Ahmet Davutoğlu hükümetini muhalefet değil bu oluşum devirdi. Bir bildiri yayınladılar ve Davutoğlu istifa etti. Konuştuğum birçok AKP’li il teşkilatlarına bile müdahale ettikleri için bunlardan yaka silkiyor. Yine Ankara Milletvekili Aydın Ünal’ın son dönemdeki açıklamalarına dikkat ediyor musunuz? Biliyorsunuz kendisi Pelikancılara kızıp yazarlığı bile bıraktı. Ve açıkça 31 Mart sonrası hesaplaşma mesajı verdi. Aydın Ünal Pelikancıların AKP’yi böleceğini açıkça söylüyor. Umarım o günleride görürüz.
AKP’nin içindeki bir başka teşkilatlanma ise 2014’ten bu yana AKP’yi yöneten “Derin Devlet” yani şimdiki Vatan Partisinin genel başkanlığını yapan Doğu Perinçek ve ekibi var. 2014’ten bu yana Kürtleri katliamdan geçiren ve soykırımdan geçiren politikaların fikir babası olan Perinçek, her açıklamasında Türkiye’nin Erdoğan’ın değil kendisinin yönettiğini söylemesi önemlidir. Çünkü diktatör Erdoğan’ın sadece kullanılmaya musait bir piyon görevinin verildiğini alanen ortaya koyuyor.
Perinçek Erdoğan’a son darbeyi vuracak
Çünkü Perinçek’in üçü amacı vardı:
Perinçek ve derin devletin ilk amacı; Gülen Cemaatini devetin içinden çekip çıkartmaktı. Devletin bütün kurumlarını eline geçiren Gülen cemaati 15 Temmuz darbe oyunuyla devre dışı bıraktı. Bu Perinçek için ilk başarıydı aslında.
Perinçek ve derin devletin ikinci amacı ise; Kürtlerin her alanda verdikleri mücadele sonucunda elde ettikleri statü ve kazanımlarını yok etmektır. Perinçek 2015’ten bu yana başta iç siyasette Kürtlere yönelerek katliamdan ve soykrımdan geçirmeye yönelik politikalarını devreye koydu. Ilk olarak Kürt siyasetçilerini ve her alanda direniş gösteren Kürtleri siyasi soykırım operasyonları adı altında cezaevine koydu. Bununla da yetinmeyen İktidar ve Perinçek’in derin devleti HDP Belediyelerine kayyum atayarak işgal etmeye başladı. Ve bu işgaller sınır dışındaki Kürt kazanımlarına kadar gitti. Güney Kürdistan ve Rojava’ya yapılan işgal operasyonlarını bu esasta ele alabiliriz. Çünkü Kürt kazanımları Derin Devletin önünde büyük bir engeldır. Istediklerini elde edemeyeceklerini çok iyi bilmektedırler. Bunun için hem içte hem de dışta Kürt kazanımlarına yönelik işgal operasyonlarına büyük ağırlık verildi. Perinçek politikası Rusya ve ABD güdümlü devam etmektedır. Derin Devletin yöneticileri ABD ve Rusya’dır diyebiliriz.

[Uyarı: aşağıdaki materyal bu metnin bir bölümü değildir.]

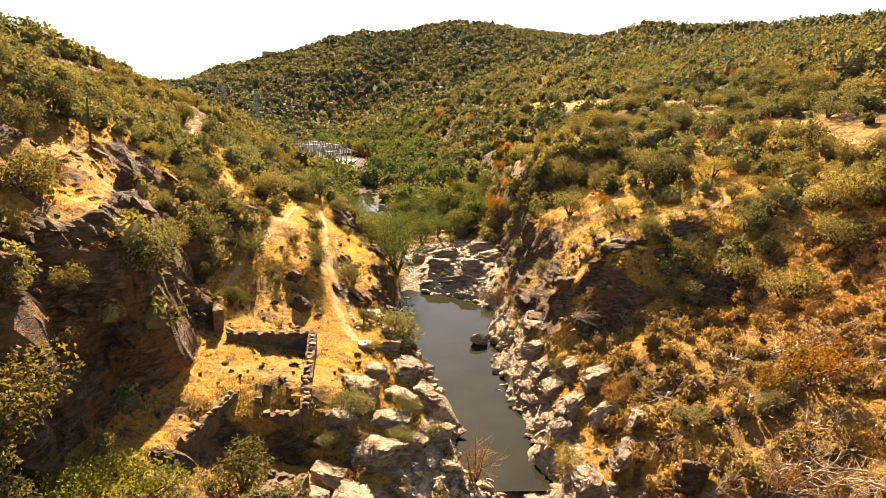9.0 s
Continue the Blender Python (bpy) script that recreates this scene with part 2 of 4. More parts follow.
station(84, -900, 150, -200, 76, -80, 50, -60, 43.5, -45, 35, -33, 26, -26, 21, -23.5, 16.5, -21.5, 8.6, -17, 7.6, -13.5, 4.6, -9, 4, -6, 4, -2, 3, 2, 1, 6, .5, 12, .5, 17, .9, 20, 2.5, 24, 4, 30, 8, 38, 13, 46, 19.5, 54, 27, 80, 36, 300, 86, 900, 150)
station(88.6, -900, 150, -200, 76, -80, 52, -60, 45, -45, 35.5, -33, 25.5, -26, 21, -22.5, 16.5, -20.5, 8.6, -16, 7, -13.5, 4.2, -9.5, 3.8, -6, 4, -2, 3.5, 1.5, 1.6, 4, .3, 6, .1, 9, .3, 12, 1, 17, 1.2, 21, 4.5, 25, 6, 31, 9, 40, 14.5, 46.5, 20.5, 54, 27.3, 80, 36.5, 300, 87, 900, 150)
station(90.9, -900, 150, -200, 76, -80, 52, -60, 45, -45, 35.5, -33, 25.5, -26, 21, -22.5, 16.5, -20.5, 9, -12, 6.4, -9.5, 5.8, -6, 5, -2, 3.5, 1.5, 1.6, 4, .3, 6, .1, 9, .3, 12, 1, 17, 1.2, 21, 4.5, 25, 6, 31, 9, 40, 14.5, 46.5, 20.5, 54, 27.3, 80, 36.5, 300, 87, 900, 150)
station(95, -900, 150, -200, 76, -80, 52, -60, 44.5, -45, 35, -33, 25, -26, 21.5, -22, 17, -20, 9, -12, 8, -6, 6.6, -2, 4.5, 1, 1.8, 2.7, -.7, 6, -1.5, 9, -.8, 11, 1.2, 16, 1.8, 21.5, 5.5, 27, 8, 32, 10, 41, 15, 47, 21, 54, 27.5, 80, 37, 300, 88, 900, 150)
station(105, -900, 150, -200, 74, -110, 56, -85, 50, -66, 41.5, -46, 34, -34, 25, -27, 20, -25.3, 15, -23.8, 10.4, -18, 9.5, -13, 7.9, -7, 7, -3, 5.8, 0, 3, 2.2, -.7, 6, -1.6, 8.2, -.8, 10, 1.5, 15, 4, 18.5, 5.2, 21, 7.4, 25, 8.4, 29, 8.8, 33, 11.5, 41, 15.5, 46, 20.5, 54, 26, 80, 37, 300, 90, 900, 150)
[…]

Perinçek’in üçüncü planı ise; Türkiye’yi hem ekonomik hem de siyasi anlamda büyük bir kaos ve bunalım içine sokarak istediği gibi at koşturmayı hedeflemektedır. Bunu şövenist Erdoğan’ın eliyle de çok iyi yürütmektedır. Ayrıştırıcı, kutuplaştırıcı ve bütün baskı unsurlarını devreye koyarak yapmaktadır. Toplum şuanda hem ekonomik anlamda hem de siyasi anlamda kaosun zirvesini yaşamaktadır. Kaos ve bunalım sendromunu yaşayan toplum iktidarın eliyle intiharlara ve savaşa sürüklenmektedır. Faşist Erdoğan ve Perinçek’in derin devletinin amacı da buydu zaten.
İstenilen düzeye getirilen toplumdan sonra Perinçek’in son hamlesi olarakta Erdoğan’ın bütün yetkilerini eline alarak devre dışı bırakmaktır. Perinçek derin devleti Erdoğan’ı sırtından bıçaklayarak yok etmeye doğru gitmektedır. İşgalci MHP-AKP iktidarı Perinçek’ın keskin bıçağına hazır olmalıdır bence. Son darbeyi yapacak olan da Derin devlet ve katliamcı Perinçek teşkilatı olacaktır.